Kamis, 10 November 2011

Negeriku tapi bukan Ekonomiku

Tamu di negeri sendiri merupakan ungkapan yang saya kira tepat untuk menggambarkan kondisi perekonomian Indonesia saat ini. Sejak perdagangan bebas didengungkan pada satu dasawarsa yang lalu. Dengan alasan efisiensi para ekonom berpendapat bahwa berdagangan bebas dapat meningkatkan kesejahteraan. Hal ini ditinjau dari meningkatnya volume perdagangan antar negara anggota. Kondisi serupa dirasakan Indonesia sebagai negara anggota ASEAN+3, sejak tahun 2010 lalu penurunan tarif hingga nol persen mulai diberlakukan. Hingga saat baru lima negara di ASEAN, China, Korea, dan Jepang yang baru menurunkan tarif hingga nol persen. Sedangkan, negara anggota ASEAN lainnya baru akan menurunkan tarif hingga nol persen pada tahun 2015. Adanya penurunan tarif ini jelas membawa dampak bagi seluruh negara anggota. Kompetisi bebas melahirkan pemenang dan pecundang. Tak pelak peningkatan volume perdagangan hanya akan besar manfaatnya bagi para pemenang. Tentunya negara yang mampu menghasilkan produk se-efisien dan semurah mungkin. Bagi pecundang hanya akan menjadi pasar bagi pemenang, terlepas manfaat yang lebih sedikit dari ketidakmampuannya untuk berkompetisi.

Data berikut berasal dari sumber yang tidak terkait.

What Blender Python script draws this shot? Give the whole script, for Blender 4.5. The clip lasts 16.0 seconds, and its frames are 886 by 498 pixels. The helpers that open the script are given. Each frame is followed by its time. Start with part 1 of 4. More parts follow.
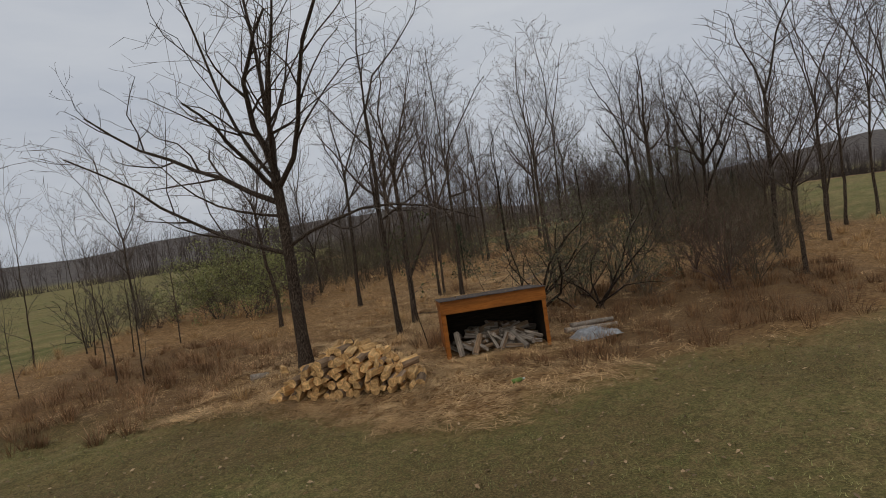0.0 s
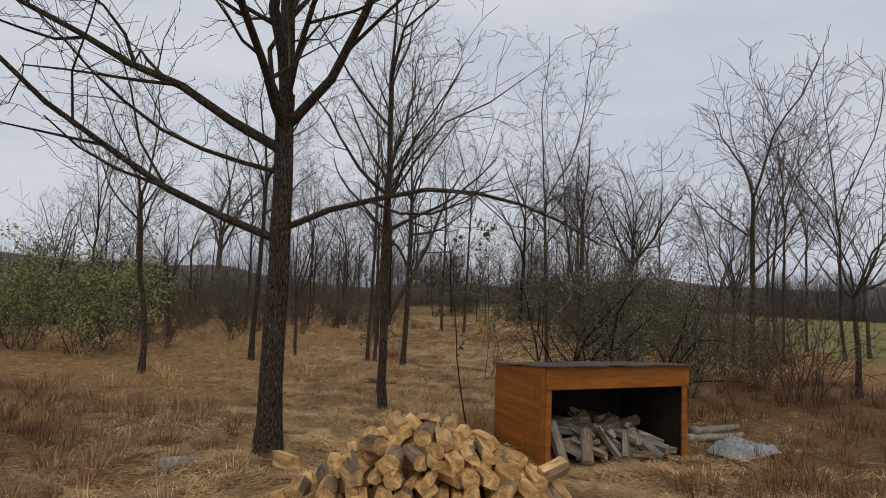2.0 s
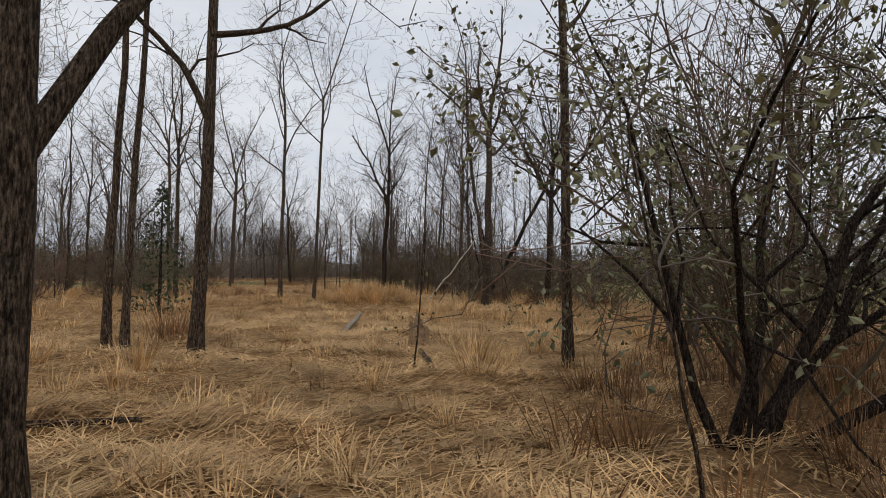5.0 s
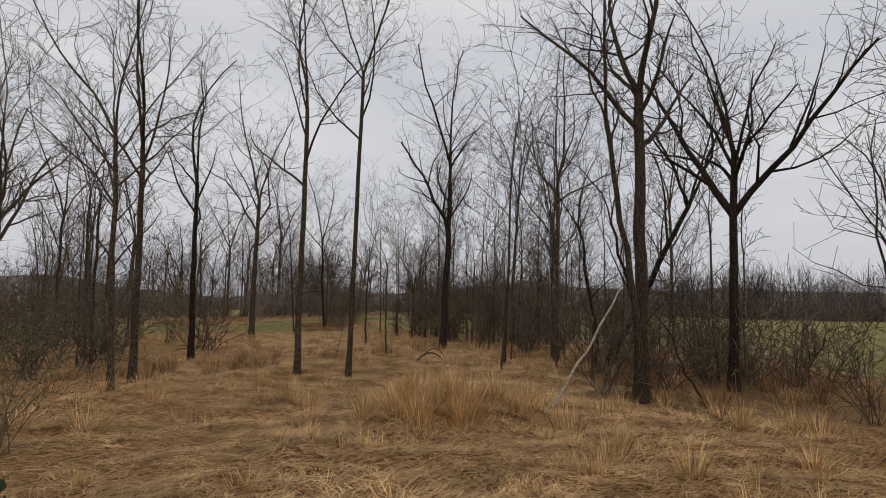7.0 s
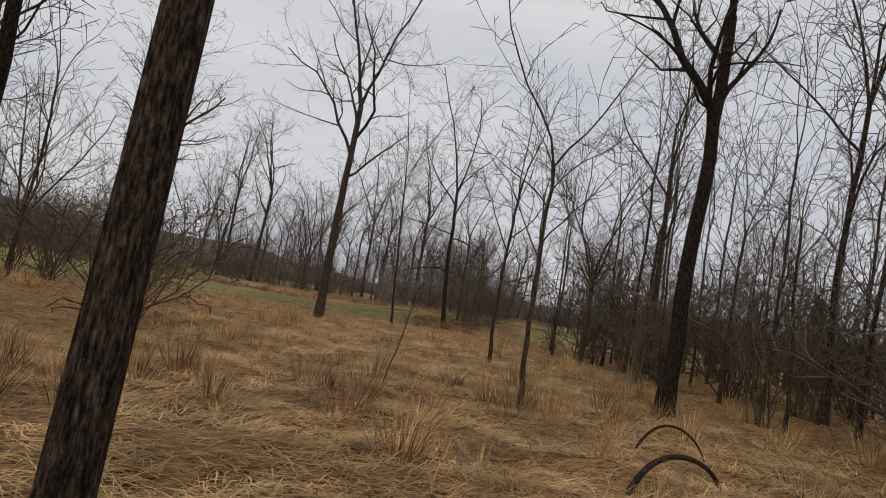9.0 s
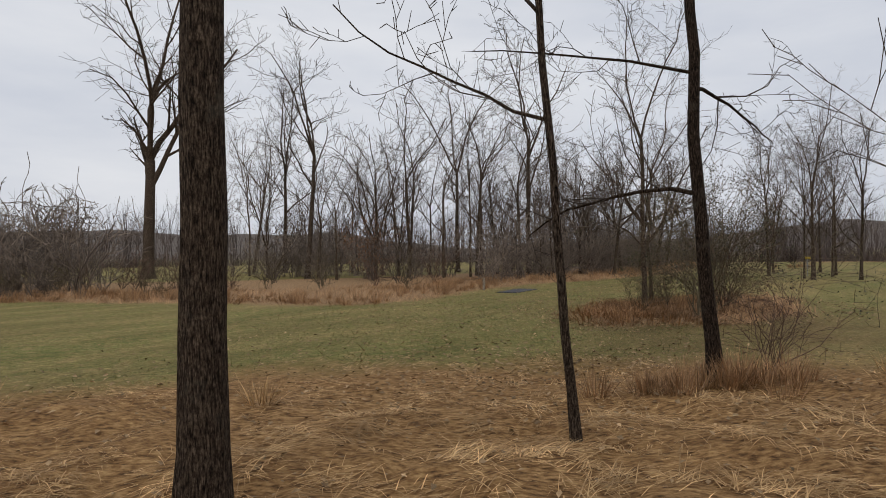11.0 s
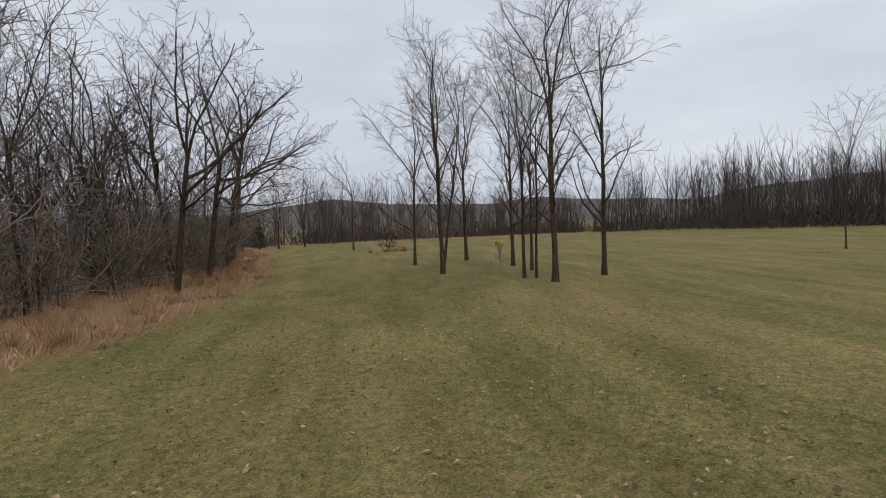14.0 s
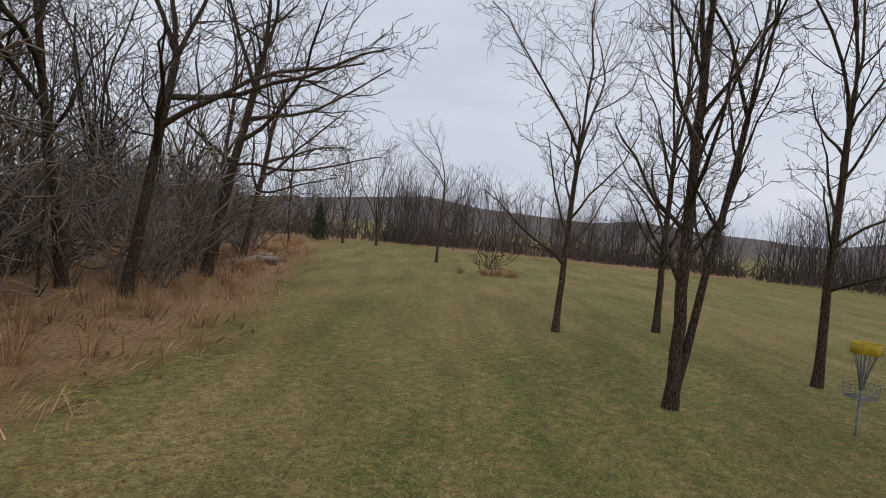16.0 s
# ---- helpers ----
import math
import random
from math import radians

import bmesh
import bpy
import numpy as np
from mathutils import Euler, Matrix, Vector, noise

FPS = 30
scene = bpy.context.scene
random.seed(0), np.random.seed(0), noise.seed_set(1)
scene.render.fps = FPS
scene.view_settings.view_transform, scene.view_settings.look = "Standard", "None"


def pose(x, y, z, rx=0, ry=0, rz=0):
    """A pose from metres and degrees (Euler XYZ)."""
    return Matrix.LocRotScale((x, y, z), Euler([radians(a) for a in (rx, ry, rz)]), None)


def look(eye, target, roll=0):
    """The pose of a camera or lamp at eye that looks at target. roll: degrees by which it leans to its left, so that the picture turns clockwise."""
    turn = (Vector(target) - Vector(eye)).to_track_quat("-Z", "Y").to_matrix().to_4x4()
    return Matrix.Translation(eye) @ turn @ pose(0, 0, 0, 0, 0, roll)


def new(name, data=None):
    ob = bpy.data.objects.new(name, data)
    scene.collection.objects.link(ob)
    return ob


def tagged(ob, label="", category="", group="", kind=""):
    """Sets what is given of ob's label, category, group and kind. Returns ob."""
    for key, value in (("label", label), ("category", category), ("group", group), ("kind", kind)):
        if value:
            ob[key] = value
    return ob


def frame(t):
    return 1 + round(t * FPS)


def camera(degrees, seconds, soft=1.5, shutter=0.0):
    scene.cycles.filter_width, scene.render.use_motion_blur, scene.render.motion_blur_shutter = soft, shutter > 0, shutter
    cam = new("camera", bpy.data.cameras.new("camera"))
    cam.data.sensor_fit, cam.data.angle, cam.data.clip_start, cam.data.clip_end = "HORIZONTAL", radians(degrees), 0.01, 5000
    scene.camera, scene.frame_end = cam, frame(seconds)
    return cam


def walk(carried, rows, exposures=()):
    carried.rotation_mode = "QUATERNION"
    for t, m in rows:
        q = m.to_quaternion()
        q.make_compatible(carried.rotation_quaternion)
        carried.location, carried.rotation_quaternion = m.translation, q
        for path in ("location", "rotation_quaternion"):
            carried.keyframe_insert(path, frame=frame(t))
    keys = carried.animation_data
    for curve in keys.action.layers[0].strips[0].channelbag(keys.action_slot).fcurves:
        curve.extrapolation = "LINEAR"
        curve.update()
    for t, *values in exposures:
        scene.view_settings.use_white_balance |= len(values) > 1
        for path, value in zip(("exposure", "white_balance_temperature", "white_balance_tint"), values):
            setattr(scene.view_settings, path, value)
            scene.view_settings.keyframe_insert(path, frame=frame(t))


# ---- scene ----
cam = camera(72.0, 16.0, soft=0.9)

# seconds, eye, target, roll
PATH = [
    (0, (-0.795, -13.336, 3.131), (-0.640, -11.344, 3.036), -8.46),
    (0.5, (-2.342, -12.337, 3.172), (-1.941, -10.378, 3.153), -5.45),
    (1, (-3.275, -10.733, 2.875), (-2.811, -8.789, 2.942), -1.68),
    (1.5, (-3.879, -8.893, 2.419), (-3.274, -6.990, 2.527), -2.98),
    (2, (-4.280, -6.932, 2.254), (-3.536, -5.081, 2.399), 1.93),
    (2.5, (-4.215, -5.156, 2.065), (-3.266, -3.402, 2.221), -4.77),
    (3, (-3.651, -3.566, 2.047), (-2.686, -1.822, 2.213), 4.4),
    (3.5, (-2.490, -1.790, 1.427), (-1.534, -0.032, 1.450), -1.2),
    (4, (-1.880, -0.227, 1.291), (-0.811, 1.463, 1.334), -0.7),
    (4.5, (-1.225, 1.300, 1.138), (-0.110, 2.959, 1.199), 4.6),
    (5, (-0.584, 2.792, 1.046), (0.629, 4.380, 1.131), 0.7),
    (5.2, (-0.260, 3.430, 1.078), (0.935, 5.030, 1.158), 2.8),
    (5.7, (0.440, 4.990, 1.230), (1.636, 6.592, 1.312), 1.9),
    (6.2, (1.240, 6.790, 1.510), (2.406, 8.410, 1.628), 1.13),
    (6.8, (2.616, 9.436, 1.878), (3.729, 11.089, 2.045), 0.48),
    (7.3, (4.305, 12.144, 2.000), (5.390, 13.814, 2.182), 0.53),
    (7.5, (5.012, 13.281, 2.121), (6.113, 14.946, 2.238), -0.03),
    (8, (7.053, 16.198, 2.004), (8.037, 17.933, 2.149), 3.65),
    (8.5, (9.058, 19.732, 1.539), (9.662, 21.634, 1.671), 24.43),
    (9, (10.206, 23.073, 1.277), (10.827, 24.967, 1.441), 9.36),
    (9.2, (10.620, 24.867, 1.090), (11.308, 26.736, 1.275), 0.61),
    (9.7, (11.874, 29.382, 1.019), (12.494, 31.276, 1.183), -0.48),
    (10.2, (12.722, 33.523, 1.296), (13.193, 35.464, 1.403), -0.74),
    (10.8, (13.615, 38.637, 1.690), (13.947, 40.609, 1.718), -0.84),
    (11.3, (14.405, 43.035, 1.870), (14.787, 44.998, 1.852), -1.49),
    (11.5, (14.715, 44.905, 1.959), (15.281, 46.821, 1.874), -7.16),
    (12, (15.609, 49.284, 2.104), (16.539, 51.051, 1.984), -5.42),
    (12.5, (16.466, 52.956, 2.042), (17.588, 54.608, 1.928), -1.85),
    (13, (17.636, 55.745, 2.049), (18.979, 57.225, 1.971), -6.61),
    (13.5, (19.079, 58.712, 2.105), (20.656, 59.942, 2.109), -6.44),
    (14, (21.800, 61.903, 2.172), (23.424, 63.067, 2.078), -2.44),
    (14.5, (24.697, 64.734, 2.243), (26.301, 65.923, 2.121), 0.32),
    (15, (27.498, 67.307, 2.290), (29.026, 68.593, 2.187), 5.68),
    (15.5, (30.352, 70.012, 2.262), (31.839, 71.342, 2.121), 5.19),
    (16, (33.341, 72.906, 2.267), (34.788, 74.284, 2.185), 5.56),
]
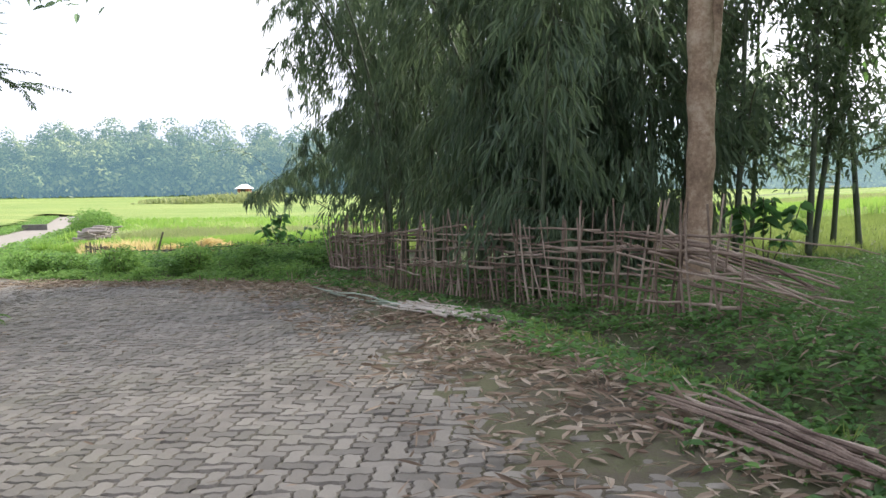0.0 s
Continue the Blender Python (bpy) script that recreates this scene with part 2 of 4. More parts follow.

Situasi inilah yang tepat menggambarkan kondisi perekonomian Indonesia. Meski volume perdagangan meningkat. Namun, negeriku tidak merasakan keuntungan besar dari perdagangan. Kenyataan pahit harus dirasakan dengan masuknya produk china mulai elektronik hingga produk pertanian. Dalam jangka pendek konsumen atau masyarakat Indonesia senang karena harga produk yang murah. Tetapi, kenyataannya rakyat Indonesia hanya sebagai tamu di negerinya. Berbagai produk mulai elektronik hingga pertanian yang dahulu menjadi kekuatan ekonomi Indonesia. Kini pun lenyap ditelan persaingan yang tidak seimbang. Indonesia hanya menjadi pasar komoditas barang-barang impor yang lebih murah. Maka, tak heran jika saya mengatakan bahwa negeriku tapi bukan ekonomiku. Pasalnya, perekonomian Indonesia memberikan kesejahteraan bagi negara asing, bukan untuk rakyat Indonesia.

Terdengar sangat miris memang, Indonesia dengan penduduk terbesar keempat di dunia hanya menjadi pasar bagi negara asing. Seolah-olah perekonomian Indonesia yang mengutamakan pemberdayaan masyarakat kini hanya isapan jempol belaka. Pasalnya, rakyat negeri ini dininabobokan oleh produk asing yang lebih murah. Tak pelak budaya konsumerisme semakin menjamur. Lalu, kemana ekonom Indonesia? Tak mampukah kita membuat sistem ekonomi sendiri? Hentakan pertama yang mungkin akan dikatakan ekonom Indonesia mengenai keterbatas, seperti anggaran, teknologi, dan kemampuan SDM yang terbatas. Setelah itu mengatakan bahwa ekonomi Indonesia kan ekonomi kecil. Meski penduduknya besar, PDB (Produk Domestik Bruto) Indonesia hanya berkisar 5 ribu triliun rupiah. Angka tersebut terbilang sangat kecil dibandingkan negara dunia pertama, seperti Amerika dan Uni Eropa. Bagaimana mungkin ekonomi Indonesia mampu memengaruhi perekonomian dunia?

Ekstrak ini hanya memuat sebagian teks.